Of central importance were the energy resources of the Caspian basin, second only to the Persian Gulf in their global importance. Afghanistan provided the main pipeline routes for funneling these strategic resources to the West and lay in close proximity to the three powers seen as the most likely to be antagonistic to US dominance of the region: China, Russia and Iran.
In his book, Brzezinski lamented that America was “too democratic at home to be autocratic abroad,” with popular sentiments limiting Washington’s ability to use “military intimidation” to achieve its ends. This could be overcome only, he suggested, “in conditions of a sudden threat or challenge to the public’s sense of domestic well-being.”
The attacks of 9/11 provided just such a “sudden threat” and were immediately exploited by the Bush administration to implement previously worked-out plans for US military interventions in Central Asia and the Persian Gulf. America’s ruling elite sought to counter the crisis of US capitalism through the military seizure of strategic positions in these two regions, both centers of vast energy reserves. To what extent elements within the US state and its intelligence agencies knew that such a “sudden threat” was imminent and allowed it to unfold remains a subject for serious investigation.
The wars of aggression of the past decade have been accompanied by terrible crimes against democratic rights at home and abroad. The systematic use of assassination, torture, indefinite detention and extraordinary rendition against terror suspects has been accompanied by the erection of the scaffolding of a police state in the US itself.
In their speeches, both Obama and Clinton made clear that the death of bin Laden would not stem the global eruption of American militarism. Obama insisted that “securing our country is not complete,” while Clinton vowed, “The fight continues, and we will never waver.”
Just as the supposed hunt for bin Laden served as the pretext for the invasion of Afghanistan, so his death may be utilized to effect certain tactical changes in what has become a deepening debacle for the US military in that country. In her remarks, Clinton suggested that there could be a negotiated settlement with the Taliban.
Yet, in the Middle East, North Africa and Central Asia, US imperialism confronts a far more potent enemy than it could ever make Al Qaeda and bin Laden out to be. The uprisings in Tunisia, Egypt, Yemen, Bahrain and elsewhere have been driven by the stirrings of a working class determined to struggle against the mass unemployment, poverty and social inequality imposed by global capital and the national ruling elites.

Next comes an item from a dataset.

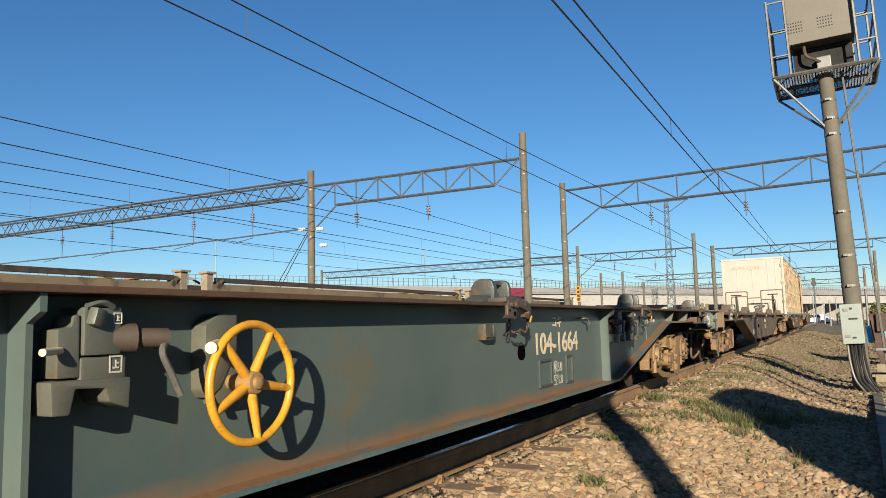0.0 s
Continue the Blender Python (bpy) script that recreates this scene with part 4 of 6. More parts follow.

In the US itself, a decade into the “war on terror” the crisis of US capitalism has grown far deeper, while the American working class has suffered a profound deterioration in its living standards and social conditions, even as politicians of both major parties demand massive new cutbacks.
The momentary, media-manufactured euphoria over the killing of Osama bin Laden will soon be eclipsed by the inexorable growth of the class struggle and revolutionary confrontations between US imperialism and the working class, both at home and abroad.